Start of Source material

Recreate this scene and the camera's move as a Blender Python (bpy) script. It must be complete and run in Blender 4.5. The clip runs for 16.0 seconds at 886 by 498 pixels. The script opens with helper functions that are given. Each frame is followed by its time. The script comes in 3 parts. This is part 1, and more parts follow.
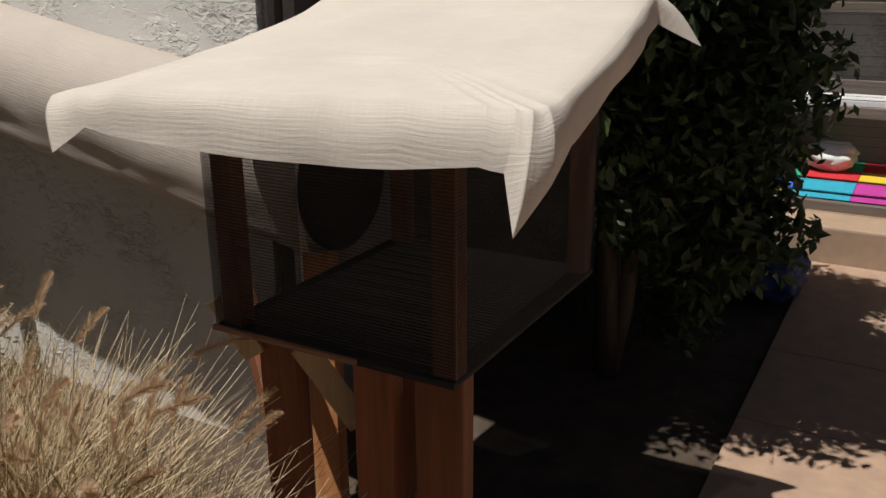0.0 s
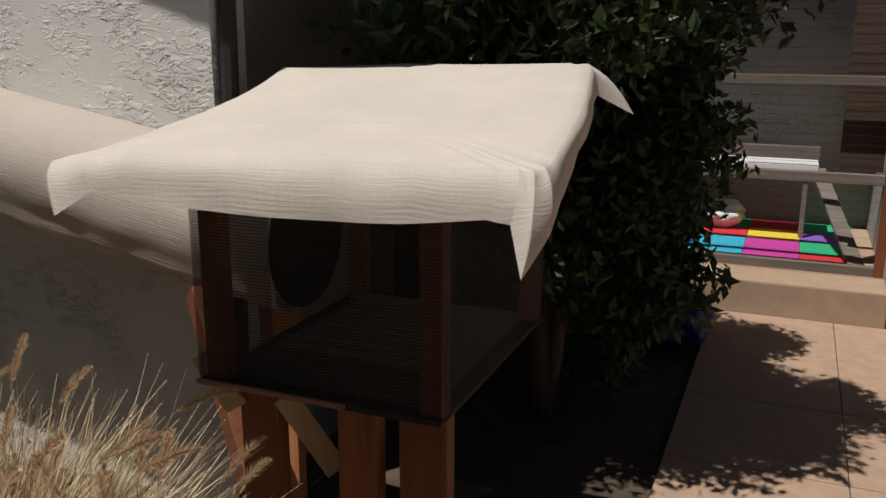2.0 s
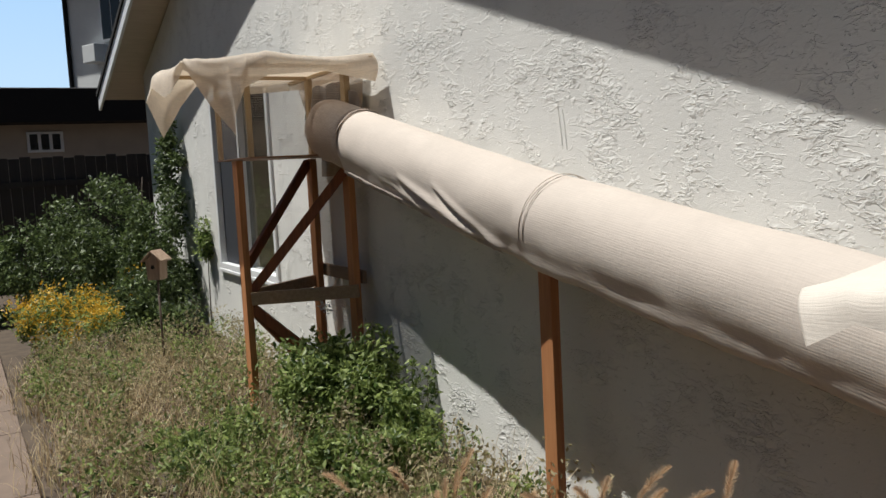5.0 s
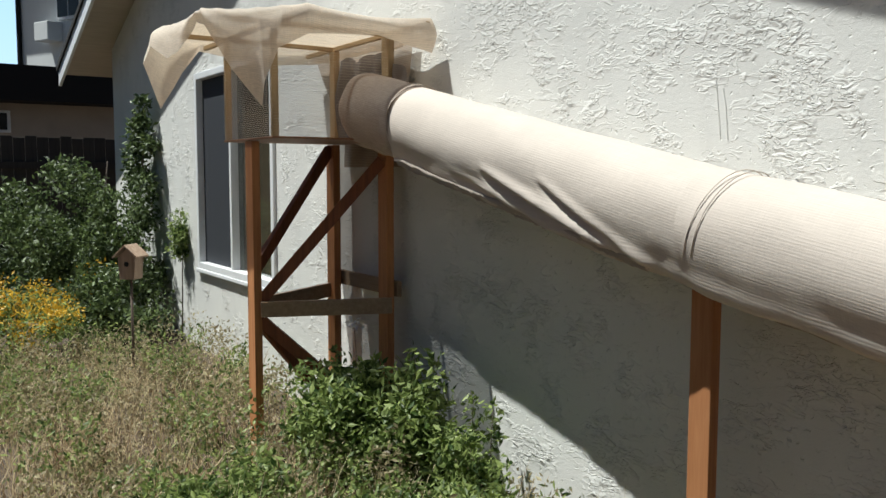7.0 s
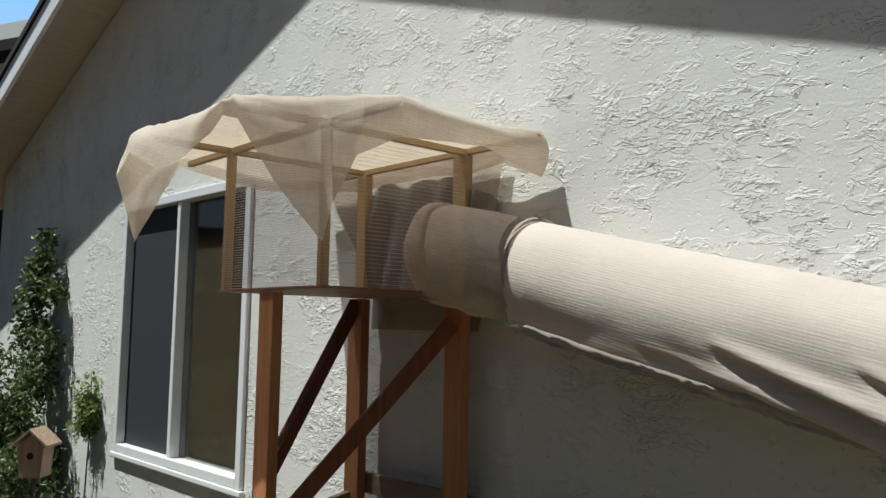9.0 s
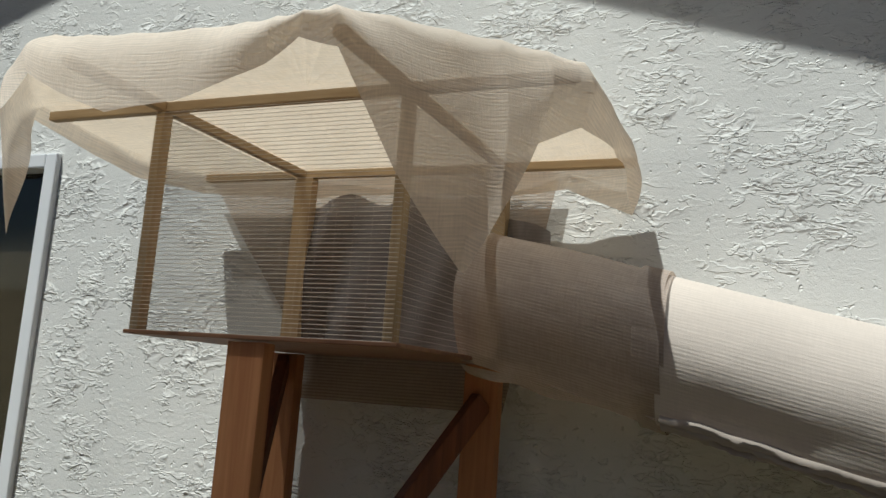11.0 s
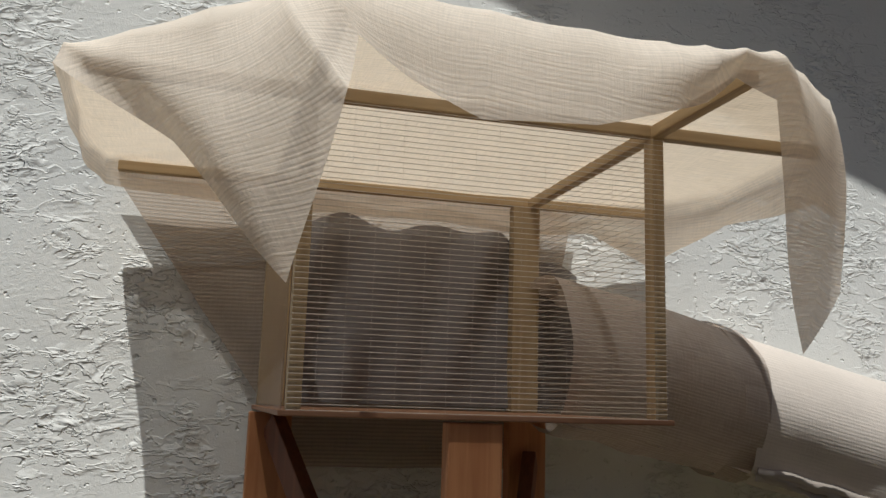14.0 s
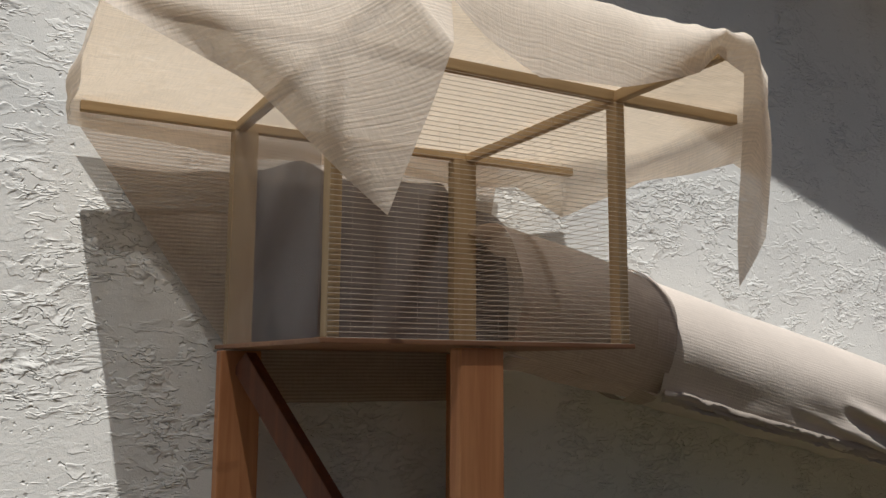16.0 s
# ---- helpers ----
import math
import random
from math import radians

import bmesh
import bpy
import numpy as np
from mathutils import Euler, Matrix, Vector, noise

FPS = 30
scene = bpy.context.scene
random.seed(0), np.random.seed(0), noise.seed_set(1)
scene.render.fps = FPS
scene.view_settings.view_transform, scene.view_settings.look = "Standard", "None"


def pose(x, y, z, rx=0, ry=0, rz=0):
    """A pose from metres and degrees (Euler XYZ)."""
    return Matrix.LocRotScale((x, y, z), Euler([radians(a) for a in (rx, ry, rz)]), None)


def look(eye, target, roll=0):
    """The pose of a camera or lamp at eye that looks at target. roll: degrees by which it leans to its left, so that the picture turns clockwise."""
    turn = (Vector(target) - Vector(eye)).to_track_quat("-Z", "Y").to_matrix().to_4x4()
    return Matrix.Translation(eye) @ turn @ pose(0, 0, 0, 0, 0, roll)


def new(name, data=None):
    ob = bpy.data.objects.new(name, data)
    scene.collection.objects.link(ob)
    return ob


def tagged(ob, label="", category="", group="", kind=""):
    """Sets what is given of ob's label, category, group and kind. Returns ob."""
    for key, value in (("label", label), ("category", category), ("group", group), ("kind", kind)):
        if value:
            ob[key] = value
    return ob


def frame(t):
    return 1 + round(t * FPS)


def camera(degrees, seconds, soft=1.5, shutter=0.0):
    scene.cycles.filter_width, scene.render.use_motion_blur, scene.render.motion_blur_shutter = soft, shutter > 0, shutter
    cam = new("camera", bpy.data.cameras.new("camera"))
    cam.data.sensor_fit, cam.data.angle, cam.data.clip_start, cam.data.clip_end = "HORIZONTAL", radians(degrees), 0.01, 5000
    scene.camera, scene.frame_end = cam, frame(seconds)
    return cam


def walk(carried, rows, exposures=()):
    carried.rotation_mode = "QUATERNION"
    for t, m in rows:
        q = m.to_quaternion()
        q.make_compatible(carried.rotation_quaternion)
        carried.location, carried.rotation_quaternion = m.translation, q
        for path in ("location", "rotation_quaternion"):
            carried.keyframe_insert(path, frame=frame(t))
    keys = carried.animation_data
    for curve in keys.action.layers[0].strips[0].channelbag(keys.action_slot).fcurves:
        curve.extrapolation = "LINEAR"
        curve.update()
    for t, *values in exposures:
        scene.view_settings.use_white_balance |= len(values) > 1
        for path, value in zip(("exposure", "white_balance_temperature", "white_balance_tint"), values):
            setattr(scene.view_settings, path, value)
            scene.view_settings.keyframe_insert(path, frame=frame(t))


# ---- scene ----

End of Source material

Brief: Ignore the images and quote every line of the listing exactly.

Output for this exercise:
Recreate this scene and the camera's move as a Blender Python (bpy) script. It must be complete and run in Blender 4.5. The clip runs for 16.0 seconds at 886 by 498 pixels. The script opens with helper functions that are given. Each frame is followed by its time. The script comes in 3 parts. This is part 1, and more parts follow.
0.0 s
2.0 s
5.0 s
7.0 s
9.0 s
11.0 s
14.0 s
16.0 s
# ---- helpers ----
import math
import random
from math import radians

import bmesh
import bpy
import numpy as np
from mathutils import Euler, Matrix, Vector, noise

FPS = 30
scene = bpy.context.scene
random.seed(0), np.random.seed(0), noise.seed_set(1)
scene.render.fps = FPS
scene.view_settings.view_transform, scene.view_settings.look = "Standard", "None"


def pose(x, y, z, rx=0, ry=0, rz=0):
    """A pose from metres and degrees (Euler XYZ)."""
    return Matrix.LocRotScale((x, y, z), Euler([radians(a) for a in (rx, ry, rz)]), None)


def look(eye, target, roll=0):
    """The pose of a camera or lamp at eye that looks at target. roll: degrees by which it leans to its left, so that the picture turns clockwise."""
    turn = (Vector(target) - Vector(eye)).to_track_quat("-Z", "Y").to_matrix().to_4x4()
    return Matrix.Translation(eye) @ turn @ pose(0, 0, 0, 0, 0, roll)


def new(name, data=None):
    ob = bpy.data.objects.new(name, data)
    scene.collection.objects.link(ob)
    return ob


def tagged(ob, label="", category="", group="", kind=""):
    """Sets what is given of ob's label, category, group and kind. Returns ob."""
    for key, value in (("label", label), ("category", category), ("group", group), ("kind", kind)):
        if value:
            ob[key] = value
    return ob


def frame(t):
    return 1 + round(t * FPS)


def camera(degrees, seconds, soft=1.5, shutter=0.0):
    scene.cycles.filter_width, scene.render.use_motion_blur, scene.render.motion_blur_shutter = soft, shutter > 0, shutter
    cam = new("camera", bpy.data.cameras.new("camera"))
    cam.data.sensor_fit, cam.data.angle, cam.data.clip_start, cam.data.clip_end = "HORIZONTAL", radians(degrees), 0.01, 5000
    scene.camera, scene.frame_end = cam, frame(seconds)
    return cam


def walk(carried, rows, exposures=()):
    carried.rotation_mode = "QUATERNION"
    for t, m in rows:
        q = m.to_quaternion()
        q.make_compatible(carried.rotation_quaternion)
        carried.location, carried.rotation_quaternion = m.translation, q
        for path in ("location", "rotation_quaternion"):
            carried.keyframe_insert(path, frame=frame(t))
    keys = carried.animation_data
    for curve in keys.action.layers[0].strips[0].channelbag(keys.action_slot).fcurves:
        curve.extrapolation = "LINEAR"
        curve.update()
    for t, *values in exposures:
        scene.view_settings.use_white_balance |= len(values) > 1
        for path, value in zip(("exposure", "white_balance_temperature", "white_balance_tint"), values):
            setattr(scene.view_settings, path, value)
            scene.view_settings.keyframe_insert(path, frame=frame(t))


# ---- scene ----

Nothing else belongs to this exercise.